I too am glad to see Saddam gone. I personally think we should have done it in 1991. But we didn't invade in 2003 because he was a "brutal dictator." That was an afterthought.
Redbeard said:
Pol Pot and his likes actually was the target of a bloody war, but in vain mainly due to incredibly naive peaceniks!
If you are talking about the anti-war protestors during the Vietnam War, to a certain extent I agree. But poor American policy and strategy had a lot to do with the loss, too.
Redbeard said:
Pacifists are probably the world record holders in responsibility for dead people!
I am not a pacifist. I recall a discussion with some of my liberal friends back in college, when we were discussing the Sandinita/Contra conflict in Nicaragua. The liberals were complaining about Reagan's support of the Contras. My response was..."Yeah. I think we ought to just invade the place and be done with it." Needless to say, my liberal friends were not amused.
My problem with Iraq is not that we we invaded...my problem is with the Bush administration lying about why we did it, and all the flag-waving "patriots" who believe every word he says and accuse you of "treason" if you don't agree. Which is, sad to say, all too prevalent in America today.
Redbeard said:
Thank God the Vietnamese wasn't troubled by pacifist worries. If they had been, Pol Pot and his followers would have been killing on to this day.

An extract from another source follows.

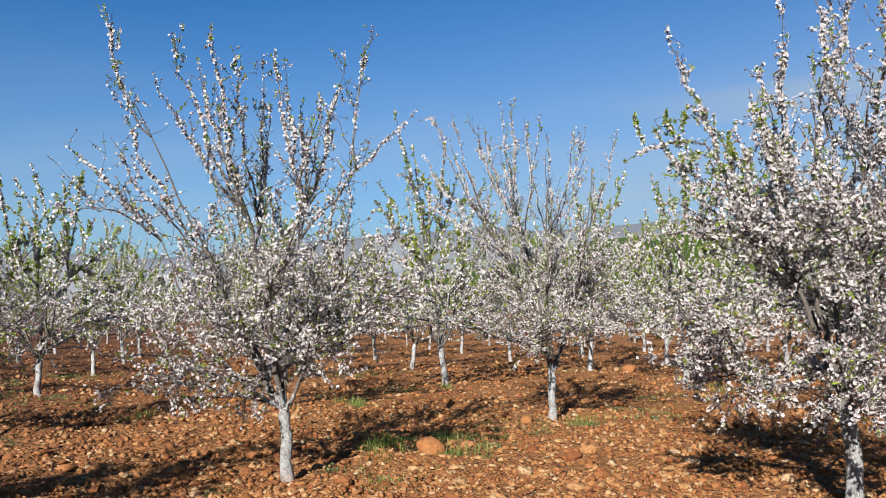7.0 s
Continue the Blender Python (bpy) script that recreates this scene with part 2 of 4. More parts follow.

Well, the Vietnamese themselves were not motivated by humanitarian motives. They had ideological differences with Pol Pot (who was a Chinese puppet) and wanted to control Cambodia for strategic reasons. When they got there and found what Pol Pot was doing, of course, they made all the political hay out of that they could. But the Vietnamese communists are a pretty bloody-handed lot too. Maybe not a case of the pot calling the kettle black, but somewhat similar.